Your objective ▸ Pull out from the material below all lines with "that".

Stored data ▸
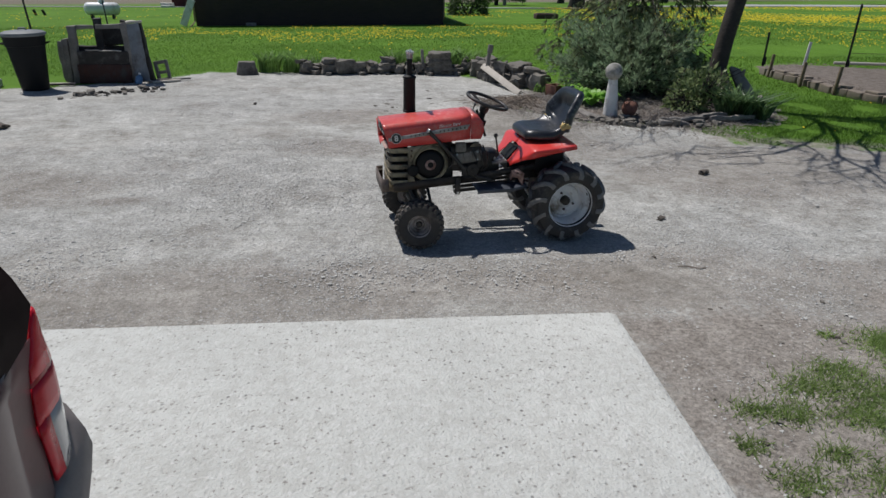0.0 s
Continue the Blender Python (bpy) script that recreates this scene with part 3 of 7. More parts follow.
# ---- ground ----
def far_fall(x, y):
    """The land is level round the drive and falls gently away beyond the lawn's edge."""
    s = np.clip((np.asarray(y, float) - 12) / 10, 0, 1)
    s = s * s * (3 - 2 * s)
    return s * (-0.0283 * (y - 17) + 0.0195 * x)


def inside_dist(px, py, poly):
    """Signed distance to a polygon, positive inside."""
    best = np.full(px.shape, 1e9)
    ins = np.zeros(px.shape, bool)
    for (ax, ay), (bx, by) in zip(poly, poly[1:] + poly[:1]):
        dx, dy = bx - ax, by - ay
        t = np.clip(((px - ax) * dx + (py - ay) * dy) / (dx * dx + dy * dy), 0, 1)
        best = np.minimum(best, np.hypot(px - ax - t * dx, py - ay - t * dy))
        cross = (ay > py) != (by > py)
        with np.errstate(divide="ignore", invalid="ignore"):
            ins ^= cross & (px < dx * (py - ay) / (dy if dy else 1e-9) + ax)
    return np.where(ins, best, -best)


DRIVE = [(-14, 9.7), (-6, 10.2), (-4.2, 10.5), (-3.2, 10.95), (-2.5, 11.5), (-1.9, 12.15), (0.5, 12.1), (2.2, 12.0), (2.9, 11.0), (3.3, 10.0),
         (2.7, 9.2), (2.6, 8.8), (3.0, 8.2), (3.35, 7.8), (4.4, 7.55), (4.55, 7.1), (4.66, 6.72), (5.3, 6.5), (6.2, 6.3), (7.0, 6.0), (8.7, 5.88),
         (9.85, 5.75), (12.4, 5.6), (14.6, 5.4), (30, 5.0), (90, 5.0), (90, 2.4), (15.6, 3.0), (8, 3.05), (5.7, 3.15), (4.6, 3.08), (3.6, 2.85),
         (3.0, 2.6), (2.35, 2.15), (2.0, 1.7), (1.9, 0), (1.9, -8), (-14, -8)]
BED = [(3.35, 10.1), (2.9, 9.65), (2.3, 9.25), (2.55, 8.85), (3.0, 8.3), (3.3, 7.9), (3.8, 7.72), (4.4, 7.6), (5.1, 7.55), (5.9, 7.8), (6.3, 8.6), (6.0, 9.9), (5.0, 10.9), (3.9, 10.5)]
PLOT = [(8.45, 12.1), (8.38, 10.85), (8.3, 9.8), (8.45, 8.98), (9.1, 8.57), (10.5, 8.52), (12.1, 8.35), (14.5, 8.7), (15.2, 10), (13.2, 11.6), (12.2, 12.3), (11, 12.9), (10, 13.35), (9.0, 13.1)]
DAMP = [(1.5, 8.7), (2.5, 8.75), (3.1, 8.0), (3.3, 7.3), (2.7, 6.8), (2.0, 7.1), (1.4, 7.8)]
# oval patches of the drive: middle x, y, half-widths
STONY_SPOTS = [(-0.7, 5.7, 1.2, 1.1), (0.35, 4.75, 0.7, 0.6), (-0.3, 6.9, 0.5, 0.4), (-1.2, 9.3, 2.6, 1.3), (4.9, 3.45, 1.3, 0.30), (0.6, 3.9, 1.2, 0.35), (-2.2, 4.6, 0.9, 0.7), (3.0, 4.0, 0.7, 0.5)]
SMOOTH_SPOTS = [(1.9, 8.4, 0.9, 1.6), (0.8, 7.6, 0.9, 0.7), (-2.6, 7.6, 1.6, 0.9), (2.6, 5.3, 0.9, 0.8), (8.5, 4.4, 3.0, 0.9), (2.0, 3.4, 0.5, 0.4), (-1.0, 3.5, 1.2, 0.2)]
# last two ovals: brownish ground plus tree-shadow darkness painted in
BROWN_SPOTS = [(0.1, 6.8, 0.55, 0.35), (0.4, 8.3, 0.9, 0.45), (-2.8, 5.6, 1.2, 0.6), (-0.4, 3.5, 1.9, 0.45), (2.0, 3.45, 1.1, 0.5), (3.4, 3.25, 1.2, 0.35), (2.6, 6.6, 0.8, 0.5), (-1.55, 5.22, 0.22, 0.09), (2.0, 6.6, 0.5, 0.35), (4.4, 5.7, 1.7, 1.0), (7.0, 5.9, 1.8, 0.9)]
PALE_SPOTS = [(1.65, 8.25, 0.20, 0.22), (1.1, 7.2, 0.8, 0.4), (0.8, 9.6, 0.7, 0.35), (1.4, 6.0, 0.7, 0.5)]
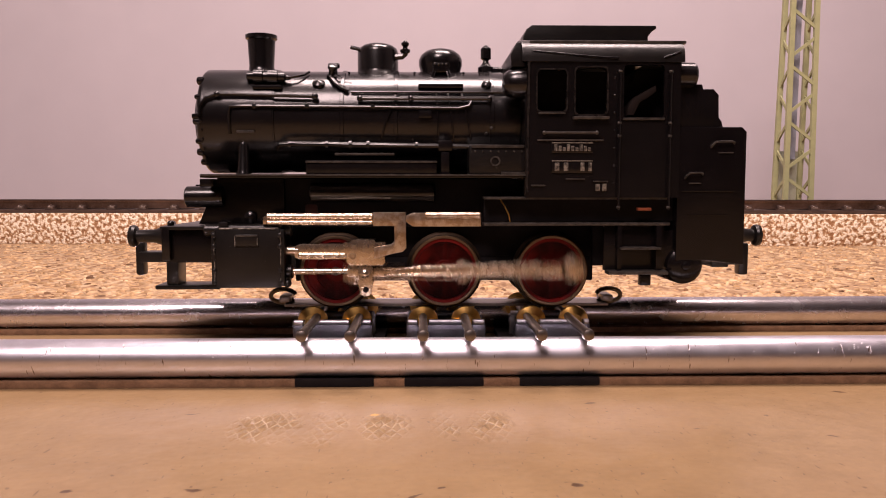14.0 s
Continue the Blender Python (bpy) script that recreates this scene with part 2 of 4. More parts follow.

Exercise result ▸
Continue the Blender Python (bpy) script that recreates this scene with part 3 of 7. More parts follow.
Continue the Blender Python (bpy) script that recreates this scene with part 2 of 4. More parts follow.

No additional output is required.